The authors of an accompanying editorial say the investigators are to be "congratulated in providing prospective data on an important issue in acute cardiovascular care" and demonstrating that more rapid decongestion therapy may improve outcomes, perhaps by limiting ongoing myocardial and end-organ injury present in those with acute HF[2].  

"Although optimal management of acute HF may begin with the faster prescription of intravenous furosemide, diagnostic and therapeutic follow-up in acute HF is far more complex, and gaps in HF care following admission and initial therapy may be associated with major risk regardless of whether the first dose of furosemide was delivered rapidly," write Dr James L Januzzi Jr (Massachusetts General Hospital, Boston) and Dr G Michael Felker (Duke University, Durham, NC).

They conclude, "although it is probably important to rapidly introduce effective decongestion therapy . . . optimal acute HF care remains a far more complicated process."

The study was funded by the Cardiovascular Research Fund, Tokyo, Japan. Matsue is supported by the Japan Society for the Promotion of Science Overseas Research Fellowships and received an honorarium from Otsuka Pharmaceutical. Disclosures for the coauthors are listed in the paper.
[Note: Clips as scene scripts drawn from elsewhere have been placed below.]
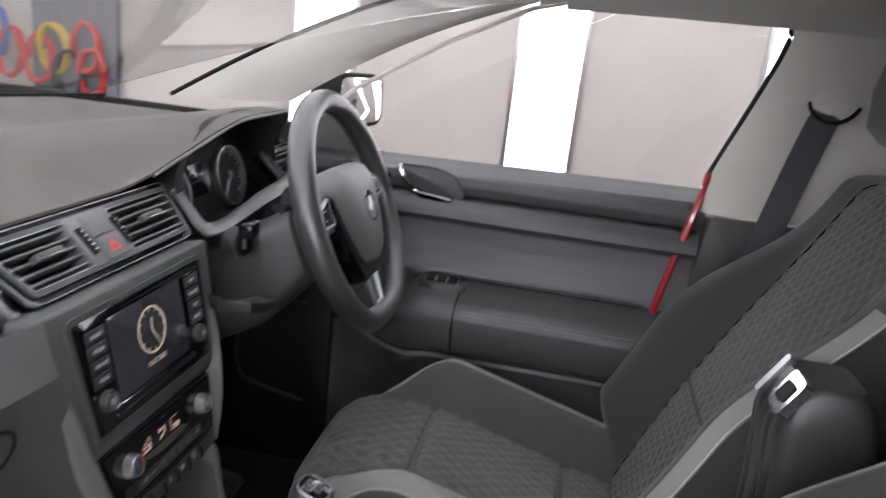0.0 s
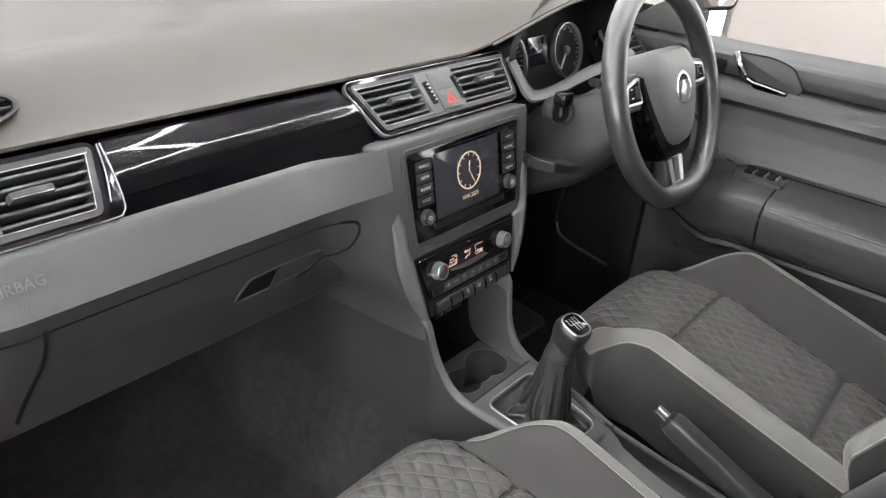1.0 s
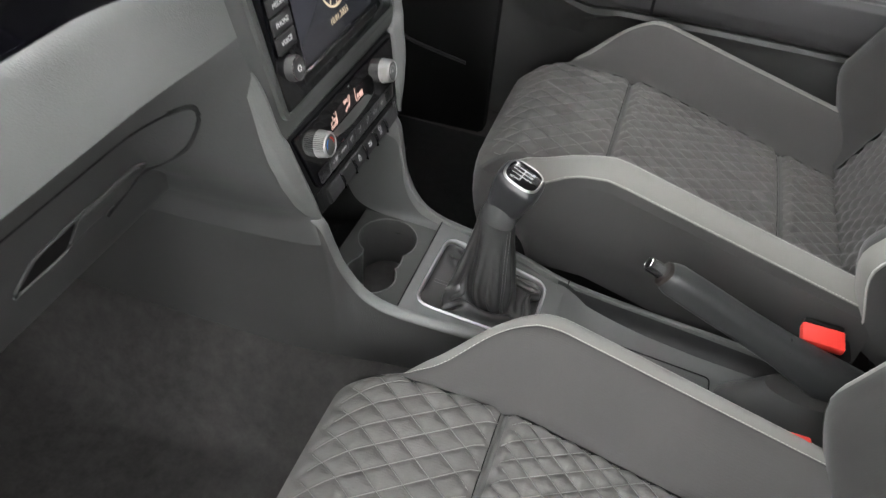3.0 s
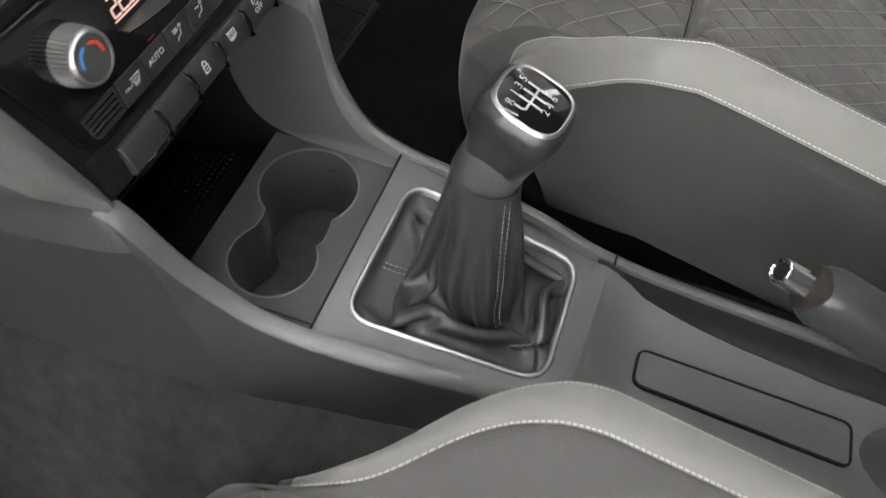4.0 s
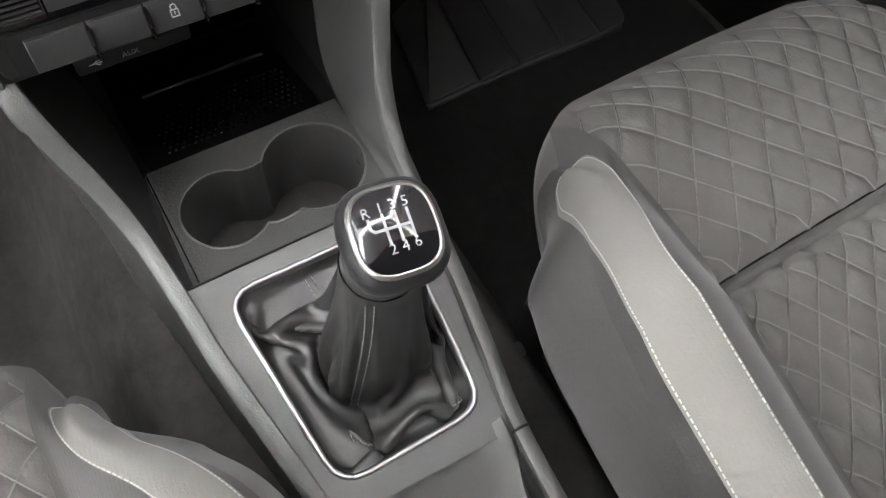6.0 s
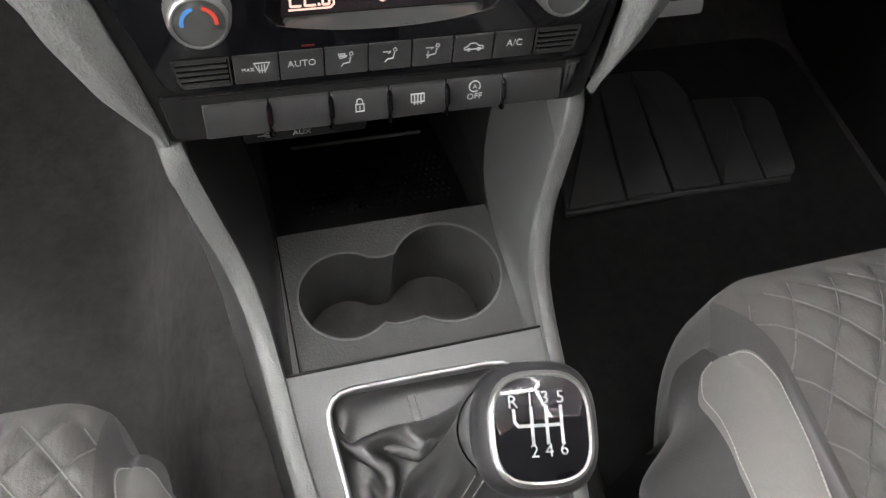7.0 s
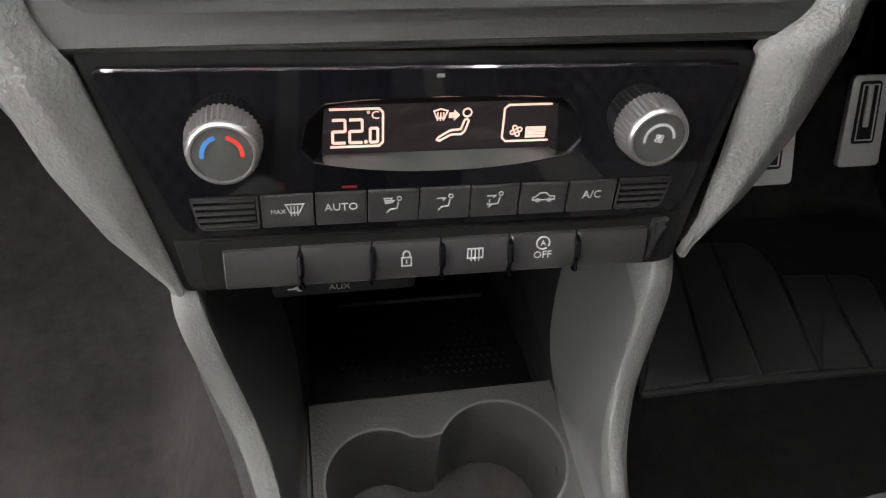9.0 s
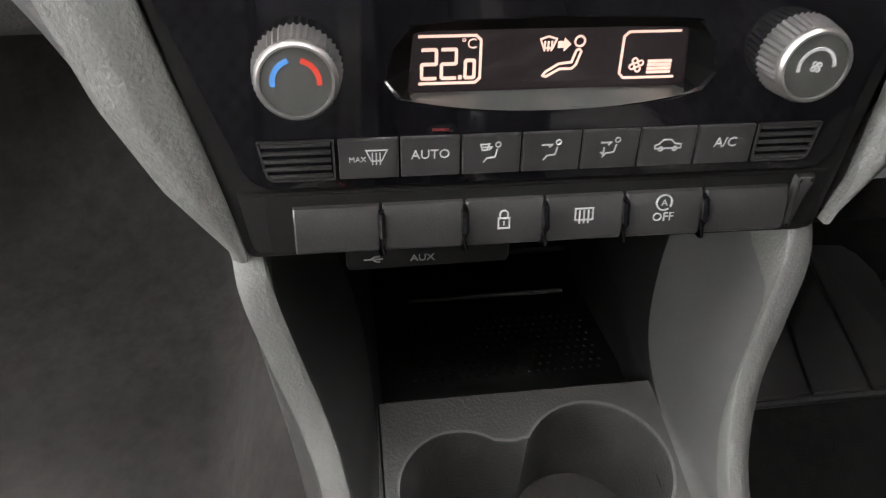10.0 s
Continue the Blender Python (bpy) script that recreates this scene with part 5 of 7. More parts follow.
# ---- console ----
RAIL_R = [(0.108, 0.012, 0.645), (0.1055, 0.0, 0.620), (0.103, -0.008, 0.59), (0.100, -0.016, 0.555), (0.098, -0.035, 0.520), (0.096, -0.065, 0.503), (0.090, -0.12, 0.497), (0.081, -0.18, 0.489), (0.072, -0.238, 0.478), (0.068, -0.33, 0.470), (0.070, -0.46, 0.456), (0.068, -0.62, 0.43)]
RAIL_L = [(-0.106, 0.012, 0.645), (-0.1025, 0.0, 0.624), (-0.096, -0.008, 0.59), (-0.088, -0.016, 0.555), (-0.079, -0.035, 0.520), (-0.074, -0.065, 0.503), (-0.069, -0.12, 0.496), (-0.060, -0.18, 0.487), (-0.052, -0.238, 0.475), (-0.049, -0.33, 0.469), (-0.046, -0.46, 0.456), (-0.044, -0.62, 0.43)]
PLATE = frame_of((0.012, -0.152, 0.4835), (1, 0, 0), (0, 0.985, 0.170))


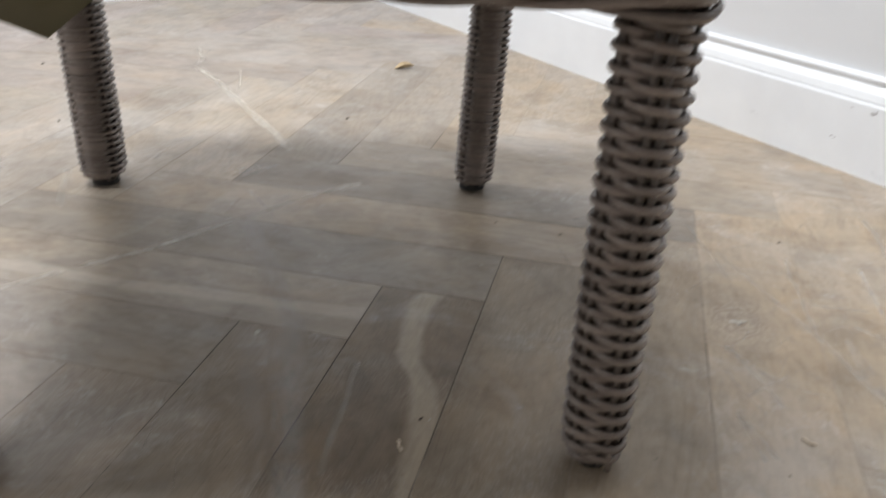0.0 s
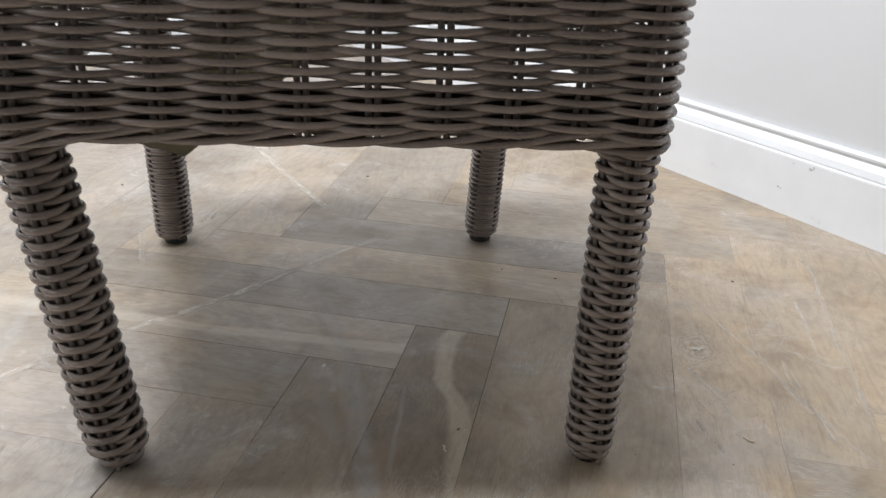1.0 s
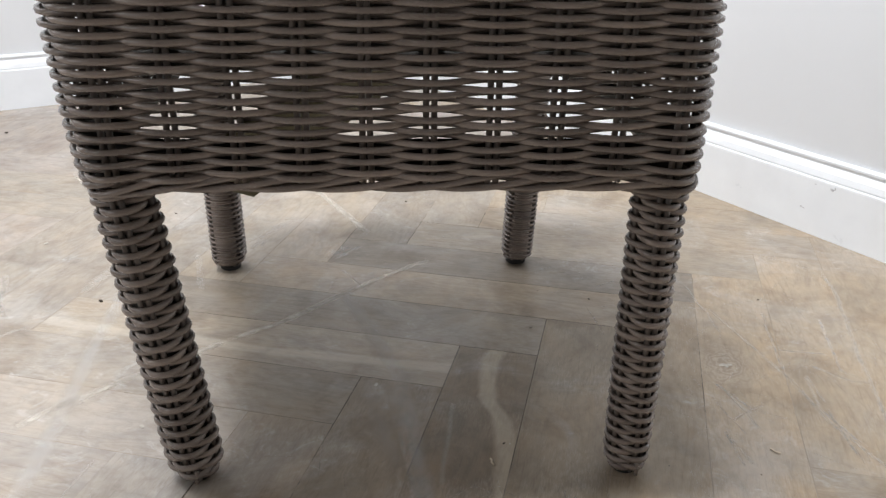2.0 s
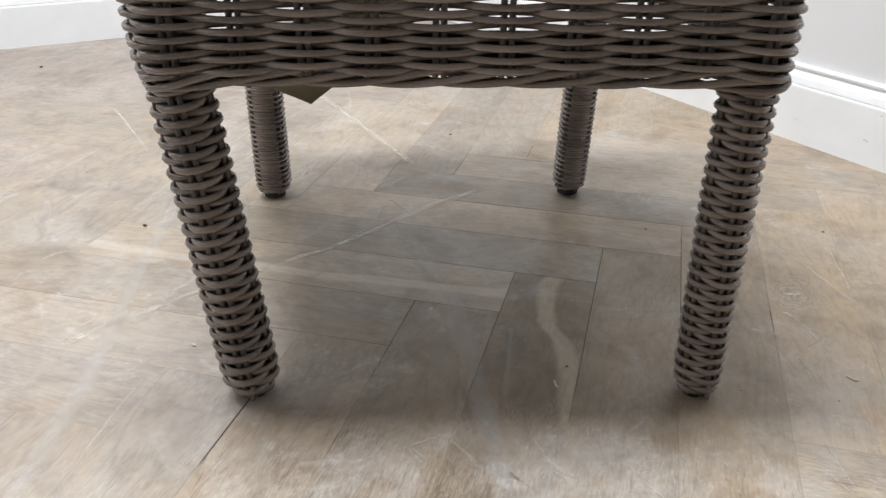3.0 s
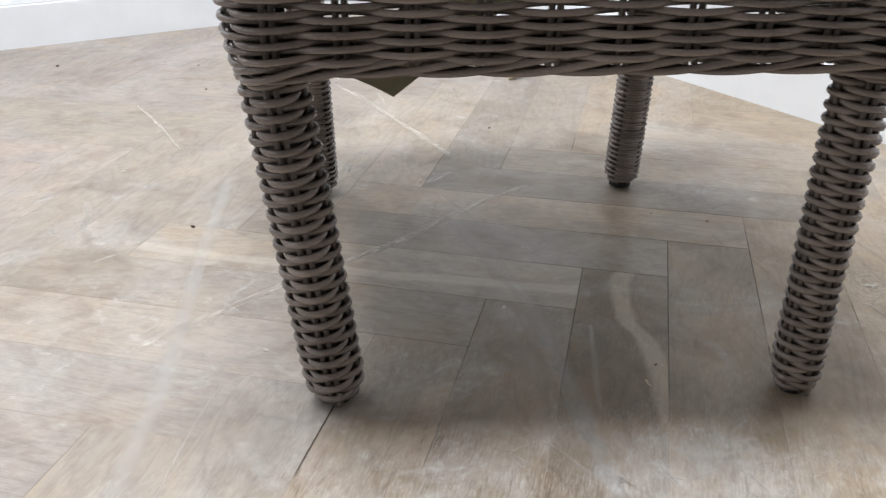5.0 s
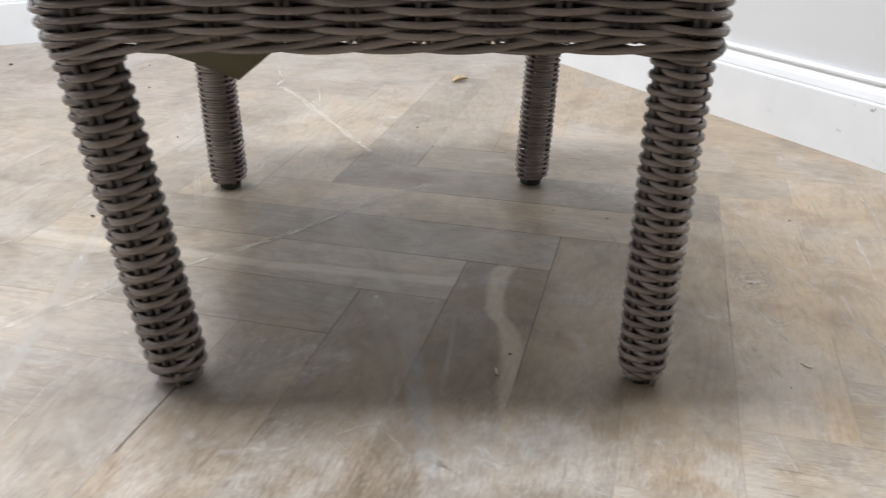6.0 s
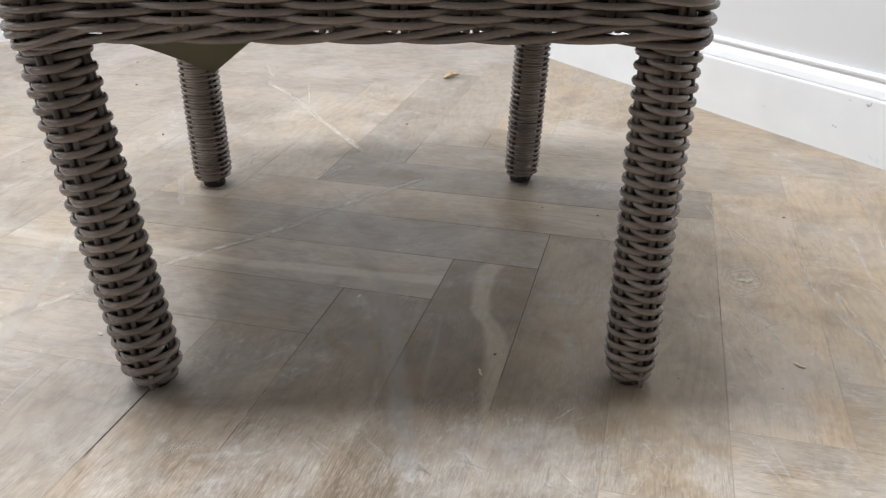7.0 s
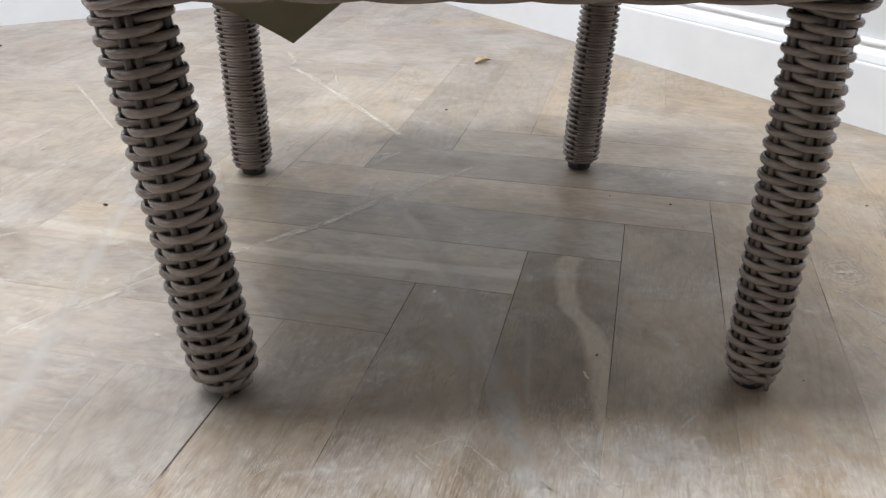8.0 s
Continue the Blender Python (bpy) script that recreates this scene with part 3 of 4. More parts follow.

Januzzi has received research grants from Roche Diagnostics, Siemens, Prevencio, Novartis, and Singulex; and served as a consultant for Roche Diagnostics, Siemens, Critical Diagnostics, Philips, Myokardia, Novartis, Boehringer Ingelheim, Amgen, Pfizer, and Abbvie. Felker has received research grants from the National Heart, Lung, and Blood Institute, the American Heart Association, Novartis, Amgen, Roche Diagnostics, and Merck; and served as a consultant for Novartis, Amgen, Bristol-Myers Squibb, GlaxoSmithKline, Myokardia, Medtronic, and Cardionomics.